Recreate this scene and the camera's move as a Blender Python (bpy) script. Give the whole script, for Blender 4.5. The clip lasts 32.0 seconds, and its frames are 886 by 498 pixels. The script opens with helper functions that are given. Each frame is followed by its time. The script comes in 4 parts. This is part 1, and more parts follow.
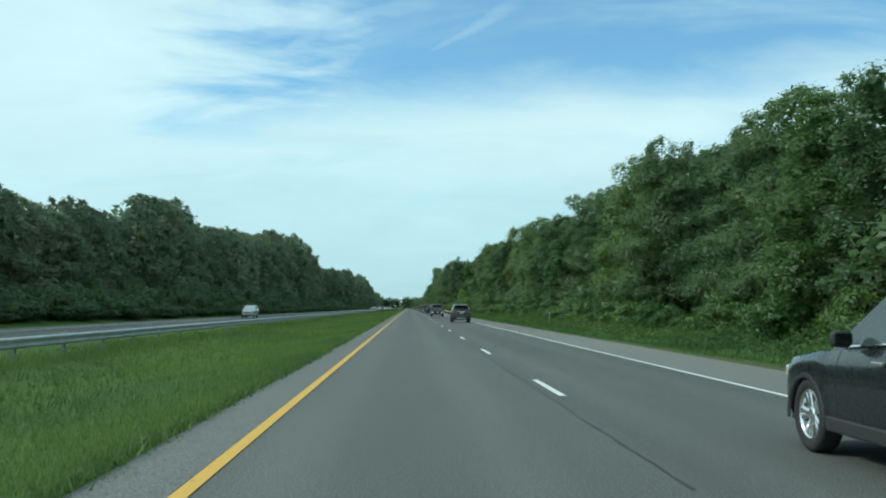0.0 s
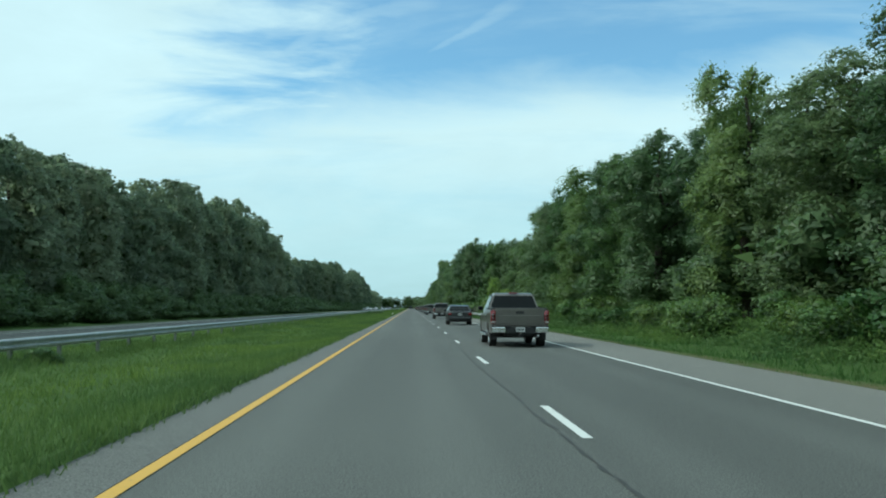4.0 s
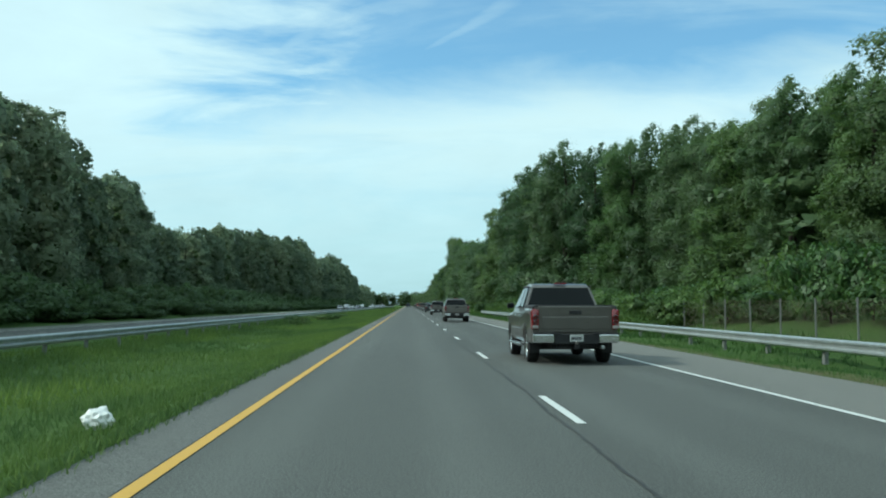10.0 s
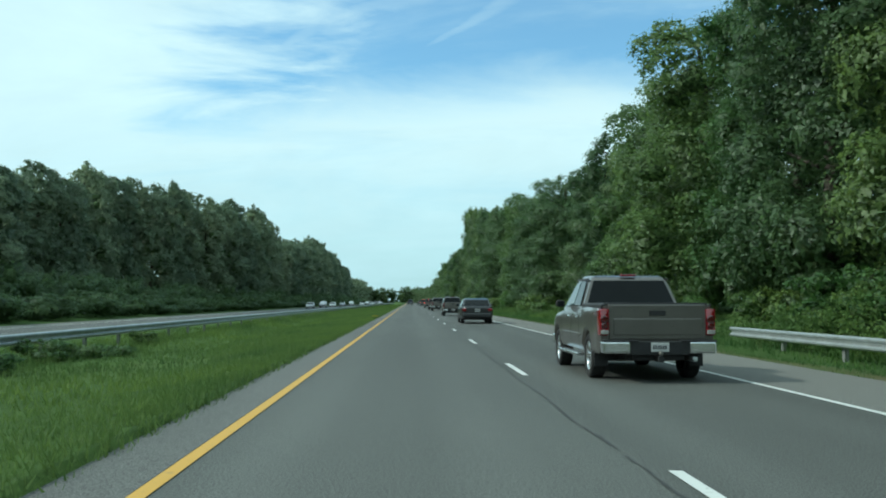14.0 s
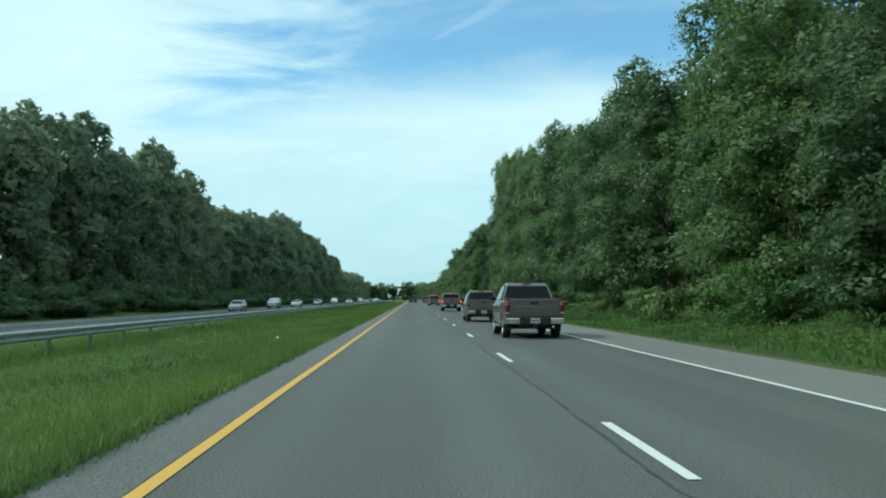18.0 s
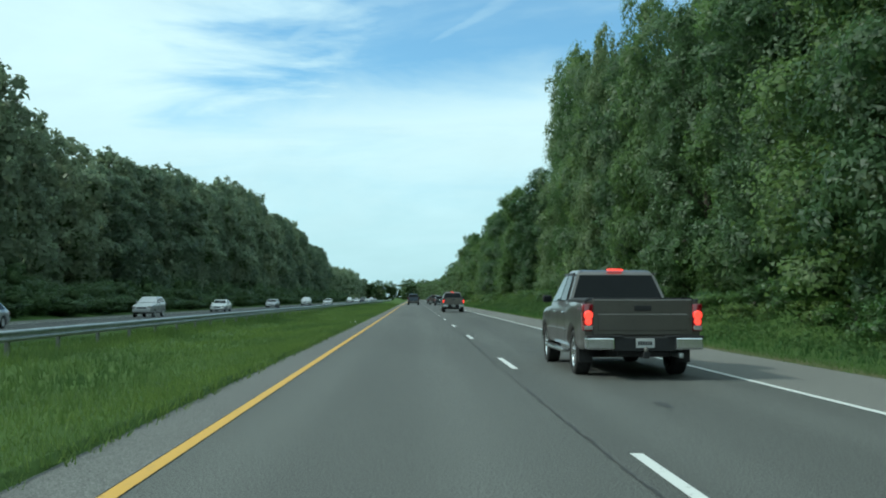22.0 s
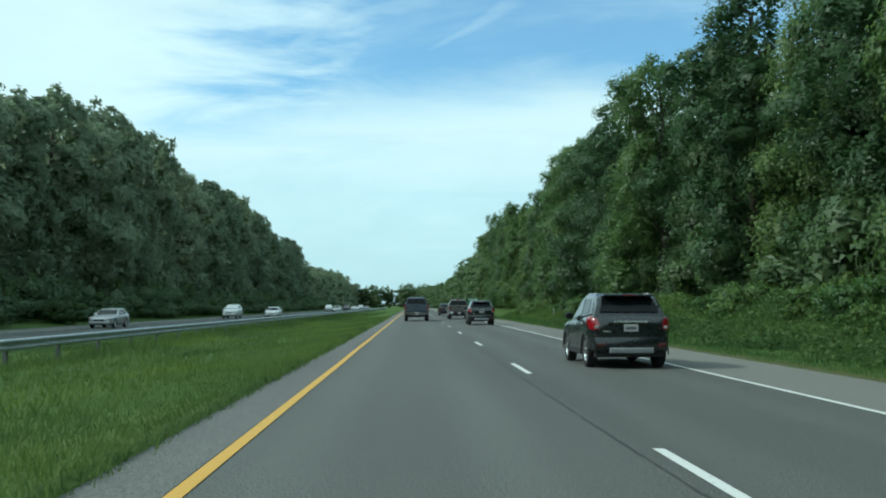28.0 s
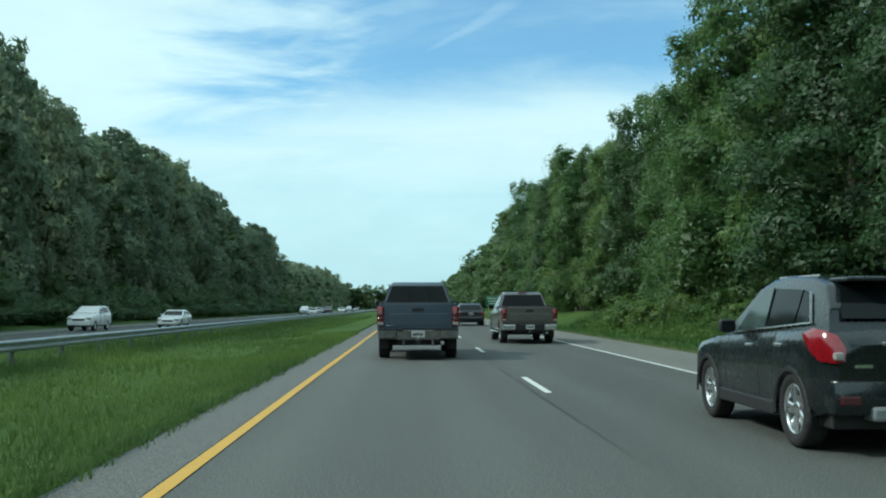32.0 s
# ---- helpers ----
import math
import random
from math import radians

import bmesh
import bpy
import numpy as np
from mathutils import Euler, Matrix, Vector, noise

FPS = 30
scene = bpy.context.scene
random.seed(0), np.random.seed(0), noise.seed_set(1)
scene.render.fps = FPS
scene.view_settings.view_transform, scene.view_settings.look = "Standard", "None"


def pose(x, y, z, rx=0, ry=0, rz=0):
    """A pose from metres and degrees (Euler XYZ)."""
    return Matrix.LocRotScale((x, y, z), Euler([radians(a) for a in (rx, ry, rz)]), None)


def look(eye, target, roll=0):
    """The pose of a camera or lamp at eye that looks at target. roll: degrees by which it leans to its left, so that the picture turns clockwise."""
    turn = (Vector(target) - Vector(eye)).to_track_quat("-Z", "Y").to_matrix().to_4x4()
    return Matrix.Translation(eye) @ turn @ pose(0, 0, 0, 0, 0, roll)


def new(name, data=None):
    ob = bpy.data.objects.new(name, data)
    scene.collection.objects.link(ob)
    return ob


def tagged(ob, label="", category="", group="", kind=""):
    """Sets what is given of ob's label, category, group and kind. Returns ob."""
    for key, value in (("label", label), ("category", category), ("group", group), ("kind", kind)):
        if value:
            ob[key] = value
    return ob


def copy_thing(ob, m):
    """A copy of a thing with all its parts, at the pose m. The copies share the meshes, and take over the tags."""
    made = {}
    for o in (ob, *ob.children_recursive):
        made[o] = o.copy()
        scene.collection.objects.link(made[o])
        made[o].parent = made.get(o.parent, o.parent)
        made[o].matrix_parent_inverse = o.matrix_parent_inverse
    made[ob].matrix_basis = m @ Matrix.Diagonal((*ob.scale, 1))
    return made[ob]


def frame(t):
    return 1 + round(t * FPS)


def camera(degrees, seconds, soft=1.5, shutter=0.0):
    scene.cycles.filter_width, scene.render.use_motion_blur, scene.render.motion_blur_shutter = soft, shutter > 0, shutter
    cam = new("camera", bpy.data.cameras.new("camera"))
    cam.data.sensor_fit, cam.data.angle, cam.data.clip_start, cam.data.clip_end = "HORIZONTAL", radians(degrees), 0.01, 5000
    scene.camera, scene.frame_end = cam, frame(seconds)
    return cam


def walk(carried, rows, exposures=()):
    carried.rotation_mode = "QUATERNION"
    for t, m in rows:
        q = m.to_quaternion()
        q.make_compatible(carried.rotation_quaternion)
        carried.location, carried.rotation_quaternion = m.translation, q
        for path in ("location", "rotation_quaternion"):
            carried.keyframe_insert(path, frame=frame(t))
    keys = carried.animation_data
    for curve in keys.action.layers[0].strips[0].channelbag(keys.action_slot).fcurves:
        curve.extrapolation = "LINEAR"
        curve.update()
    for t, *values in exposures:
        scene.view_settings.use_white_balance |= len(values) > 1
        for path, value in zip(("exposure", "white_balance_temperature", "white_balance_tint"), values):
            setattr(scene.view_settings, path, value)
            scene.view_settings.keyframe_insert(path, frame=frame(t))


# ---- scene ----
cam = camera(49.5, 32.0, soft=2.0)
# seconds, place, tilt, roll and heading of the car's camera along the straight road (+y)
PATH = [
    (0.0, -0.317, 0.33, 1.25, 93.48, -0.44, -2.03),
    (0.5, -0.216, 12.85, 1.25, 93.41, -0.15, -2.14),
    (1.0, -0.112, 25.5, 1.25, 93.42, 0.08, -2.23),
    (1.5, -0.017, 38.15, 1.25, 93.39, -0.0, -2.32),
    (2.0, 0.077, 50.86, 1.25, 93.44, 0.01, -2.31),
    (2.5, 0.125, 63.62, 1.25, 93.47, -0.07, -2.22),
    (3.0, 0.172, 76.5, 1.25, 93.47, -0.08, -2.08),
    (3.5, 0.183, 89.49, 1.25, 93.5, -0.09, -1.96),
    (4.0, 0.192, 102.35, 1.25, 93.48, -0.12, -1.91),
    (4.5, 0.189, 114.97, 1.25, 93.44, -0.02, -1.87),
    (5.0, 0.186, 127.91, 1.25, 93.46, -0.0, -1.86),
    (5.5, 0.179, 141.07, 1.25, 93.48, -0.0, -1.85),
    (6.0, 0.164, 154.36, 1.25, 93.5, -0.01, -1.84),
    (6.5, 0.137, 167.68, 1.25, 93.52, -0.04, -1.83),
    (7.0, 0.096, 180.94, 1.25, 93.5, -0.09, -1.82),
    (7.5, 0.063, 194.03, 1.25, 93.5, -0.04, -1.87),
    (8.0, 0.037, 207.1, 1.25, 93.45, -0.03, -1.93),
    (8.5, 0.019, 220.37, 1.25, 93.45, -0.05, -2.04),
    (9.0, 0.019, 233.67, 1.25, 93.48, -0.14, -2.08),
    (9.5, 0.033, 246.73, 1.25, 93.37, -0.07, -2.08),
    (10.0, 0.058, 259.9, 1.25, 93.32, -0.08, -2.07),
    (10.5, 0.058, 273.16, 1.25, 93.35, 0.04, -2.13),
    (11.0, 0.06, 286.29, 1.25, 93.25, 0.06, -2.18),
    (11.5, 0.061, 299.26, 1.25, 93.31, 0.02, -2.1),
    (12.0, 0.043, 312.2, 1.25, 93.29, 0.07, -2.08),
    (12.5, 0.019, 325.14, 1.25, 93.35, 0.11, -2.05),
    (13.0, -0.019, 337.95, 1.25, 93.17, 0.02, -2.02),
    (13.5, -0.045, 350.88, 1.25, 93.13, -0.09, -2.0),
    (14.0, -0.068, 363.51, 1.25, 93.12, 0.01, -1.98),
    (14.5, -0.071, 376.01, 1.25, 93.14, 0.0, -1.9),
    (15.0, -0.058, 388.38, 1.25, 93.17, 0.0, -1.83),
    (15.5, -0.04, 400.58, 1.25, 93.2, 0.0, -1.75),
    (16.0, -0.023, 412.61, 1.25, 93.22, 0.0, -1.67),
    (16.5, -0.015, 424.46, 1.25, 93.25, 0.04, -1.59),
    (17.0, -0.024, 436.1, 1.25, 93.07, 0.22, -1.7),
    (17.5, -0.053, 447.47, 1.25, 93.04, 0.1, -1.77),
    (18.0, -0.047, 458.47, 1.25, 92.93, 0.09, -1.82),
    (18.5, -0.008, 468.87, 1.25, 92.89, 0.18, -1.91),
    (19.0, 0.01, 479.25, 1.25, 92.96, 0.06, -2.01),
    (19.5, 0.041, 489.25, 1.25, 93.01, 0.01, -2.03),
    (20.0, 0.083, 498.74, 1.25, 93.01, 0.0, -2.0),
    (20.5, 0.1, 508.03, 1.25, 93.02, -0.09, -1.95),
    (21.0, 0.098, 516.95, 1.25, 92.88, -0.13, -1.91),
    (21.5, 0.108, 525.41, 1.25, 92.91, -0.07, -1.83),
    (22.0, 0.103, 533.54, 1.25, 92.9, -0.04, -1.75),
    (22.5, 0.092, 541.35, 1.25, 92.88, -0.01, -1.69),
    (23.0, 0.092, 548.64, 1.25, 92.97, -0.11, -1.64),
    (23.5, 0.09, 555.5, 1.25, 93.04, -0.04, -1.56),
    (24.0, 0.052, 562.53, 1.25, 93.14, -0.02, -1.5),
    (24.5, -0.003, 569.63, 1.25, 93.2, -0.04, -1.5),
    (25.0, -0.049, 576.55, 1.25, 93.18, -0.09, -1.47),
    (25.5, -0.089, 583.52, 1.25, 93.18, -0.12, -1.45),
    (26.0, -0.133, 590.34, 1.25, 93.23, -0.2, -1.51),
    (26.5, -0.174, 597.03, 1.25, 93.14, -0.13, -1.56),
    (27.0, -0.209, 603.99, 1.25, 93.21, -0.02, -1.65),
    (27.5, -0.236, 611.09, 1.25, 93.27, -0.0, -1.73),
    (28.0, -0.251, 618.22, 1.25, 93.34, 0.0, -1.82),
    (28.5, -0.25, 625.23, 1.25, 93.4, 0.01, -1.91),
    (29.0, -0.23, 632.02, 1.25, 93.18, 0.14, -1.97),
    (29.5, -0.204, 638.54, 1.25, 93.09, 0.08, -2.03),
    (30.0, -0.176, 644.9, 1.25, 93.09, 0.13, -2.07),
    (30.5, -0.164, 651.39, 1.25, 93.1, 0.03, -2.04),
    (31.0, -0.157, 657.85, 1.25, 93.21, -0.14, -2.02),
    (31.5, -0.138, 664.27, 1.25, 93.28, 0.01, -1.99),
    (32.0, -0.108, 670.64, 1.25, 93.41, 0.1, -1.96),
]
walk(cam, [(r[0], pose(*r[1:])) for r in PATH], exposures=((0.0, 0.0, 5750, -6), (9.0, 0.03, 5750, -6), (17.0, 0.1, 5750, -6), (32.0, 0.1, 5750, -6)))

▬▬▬

| What this task involves |
Start with the line that holds "keys = carried.animation_data" and finish with the line that holds "scene.view_settings.keyframe_insert(path, frame=frame(t))". Transcribe each line in between exactly, and those two as well.

| Output of the exercise |
    keys = carried.animation_data
    for curve in keys.action.layers[0].strips[0].channelbag(keys.action_slot).fcurves:
        curve.extrapolation = "LINEAR"
        curve.update()
    for t, *values in exposures:
        scene.view_settings.use_white_balance |= len(values) > 1
        for path, value in zip(("exposure", "white_balance_temperature", "white_balance_tint"), values):
            setattr(scene.view_settings, path, value)
            scene.view_settings.keyframe_insert(path, frame=frame(t))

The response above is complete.